Enfin, désobéir. À petite dose, ou intensément. Détruire les rouages d’une machine qui nous broie, car notre tour viendra, après celui de nos camarades exilé·es, immigré·es, et non-Blancs.

         Bref, finalement, ce n’est pas vain de parler d’amour. Je crois que j’aurais dû. Raconter l’immensité de cet élan, qui est le seul sentiment qui a pu dépasser la colère qui me pourrit de l’intérieur, lovée contre quelqu’un que j’aime.

Sortir du brouillard par l’amour, et le sens profond de nos combats. Pour moi, il s’agit de pouvoir vivre et aimer.

J’adore t’aimer, je suis comme une monstrueuse ogresse quand je t’aime, je suis forte comme le monde, et je devance tout. Quand je t’aime, tu me forces à vouloir tout et le meilleur, même si je suis si fatiguée. Il n’y a pas de torpeur avec toi, juste le désir brûlant et vif que j’ai de toi, et qui rejaillit sur le monde, que je désire alors avec une volonté infinie. Je veux que tu n’arrêtes jamais de me regarder, de poser tes grands yeux si expressifs sur moi. Ainsi, je sais qu’il ne faut pas flancher. Je sais ton exigence, qui empêche la mienne de sombrer. Je veux que tu me fasses encore attendre pour rien et espérer tout. Je veux que tu me déranges, que tu me heurtes, que tu me bouscules parce qu’il me faut encore cette force pour chercher mieux. Je veux que tu me secoues parce que je ne t’aime jamais aussi fort que lorsque ton intelligence fine me perce de part en part, que tu m’empêches d’aller à la facilité ou de me vautrer dans des idées factices. T’aimer me fait garder le cap.

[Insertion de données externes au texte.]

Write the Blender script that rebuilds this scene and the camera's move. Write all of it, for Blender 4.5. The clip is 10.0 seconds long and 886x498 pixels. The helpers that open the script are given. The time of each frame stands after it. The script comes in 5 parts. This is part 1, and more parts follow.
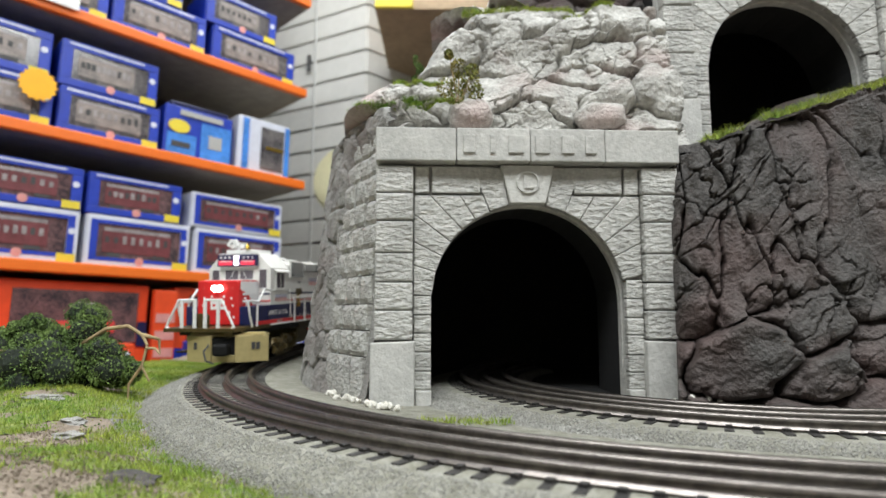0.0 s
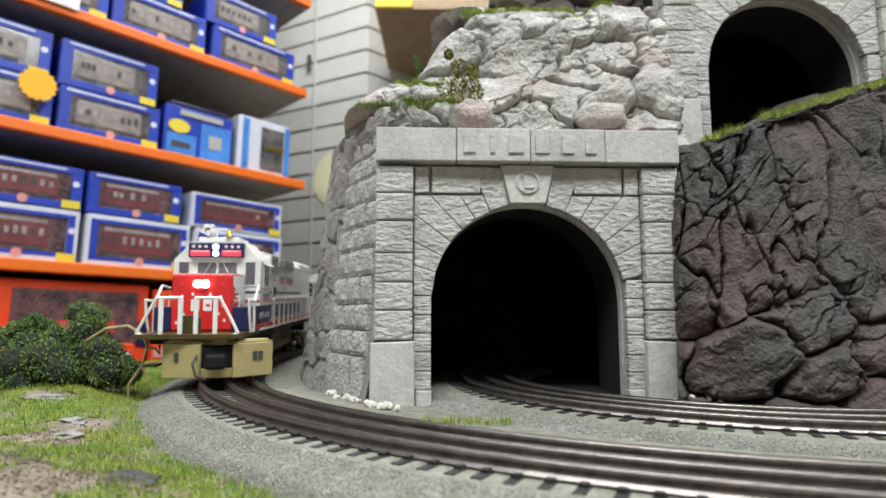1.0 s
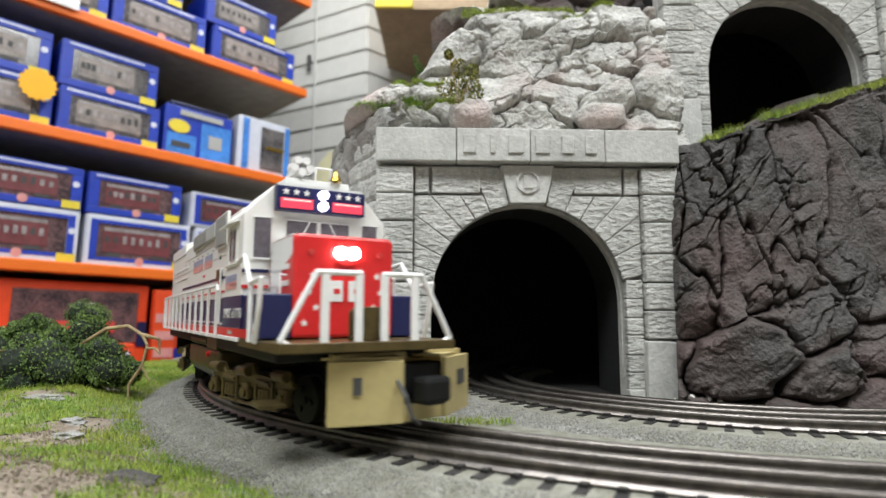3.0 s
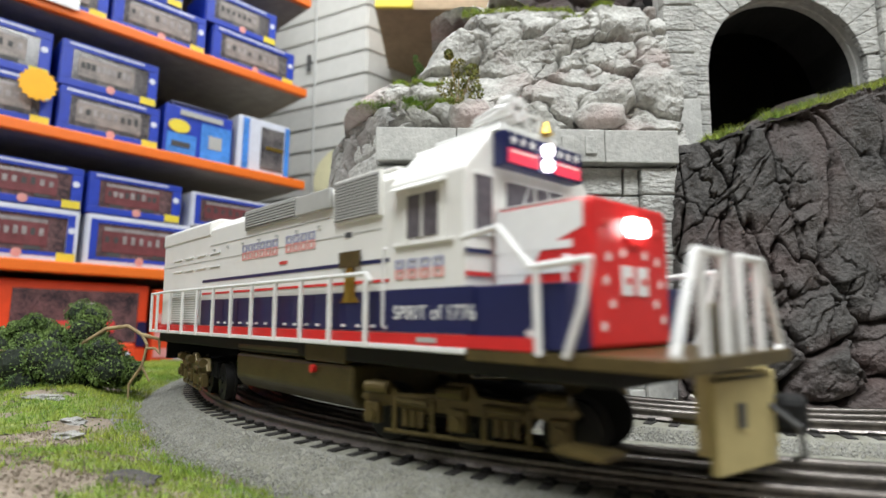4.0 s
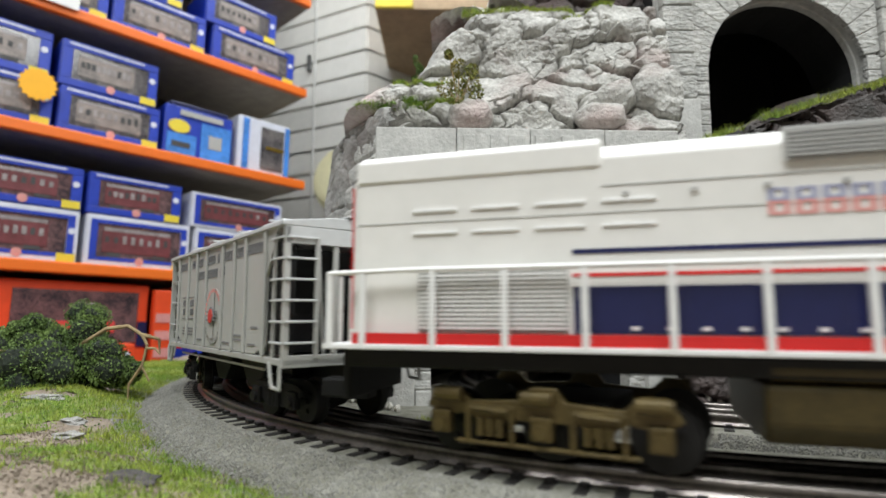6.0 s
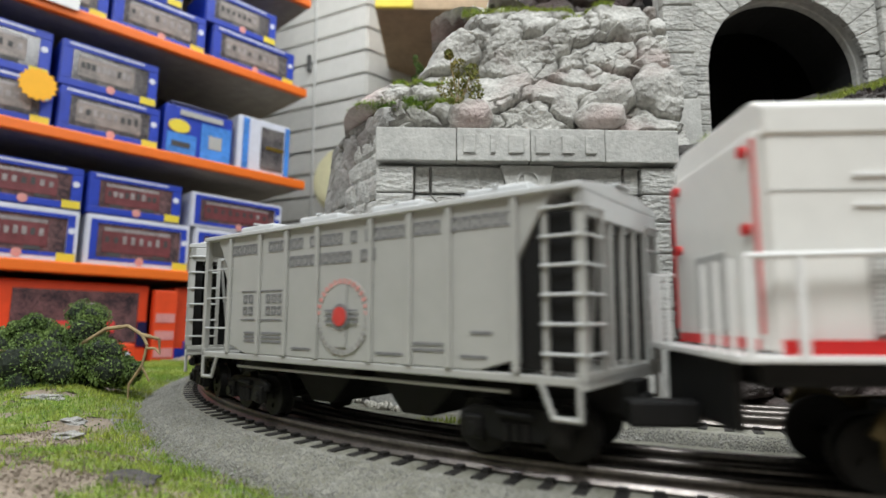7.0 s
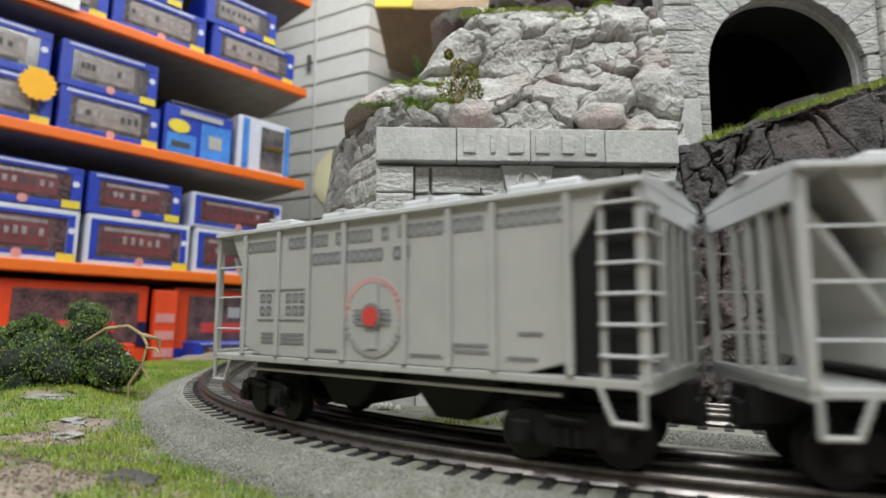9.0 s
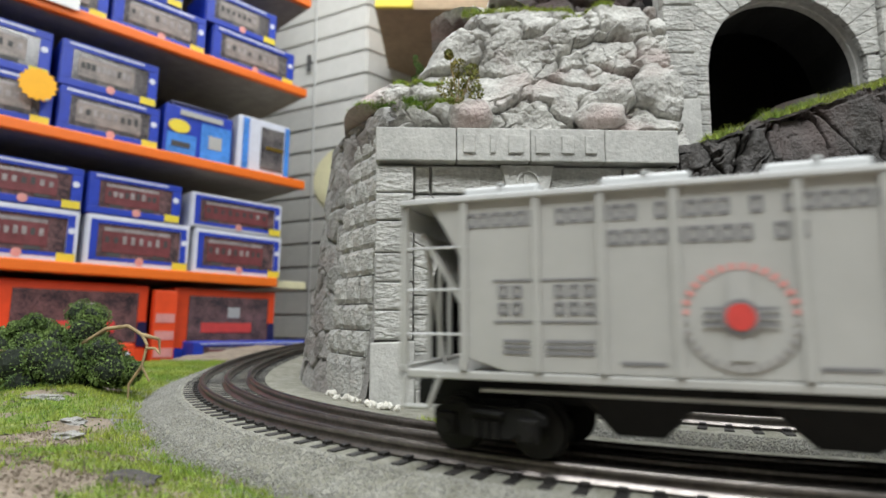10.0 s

         Notre média sera en pause hivernale du 25 décembre au 7 janvier. L’occasion pour nous d’aller aimer de notre mieux les gens autour de nous. J’espère que vous aurez l’espace de faire de même. Tout ça pour nous retrouver en 2024, affûtés comme des couteaux, aiguisés comme des lames, pour réduire en pièces ce destin misérable qu’on nous voudrait réduits à accepter. À bientôt les ami·es.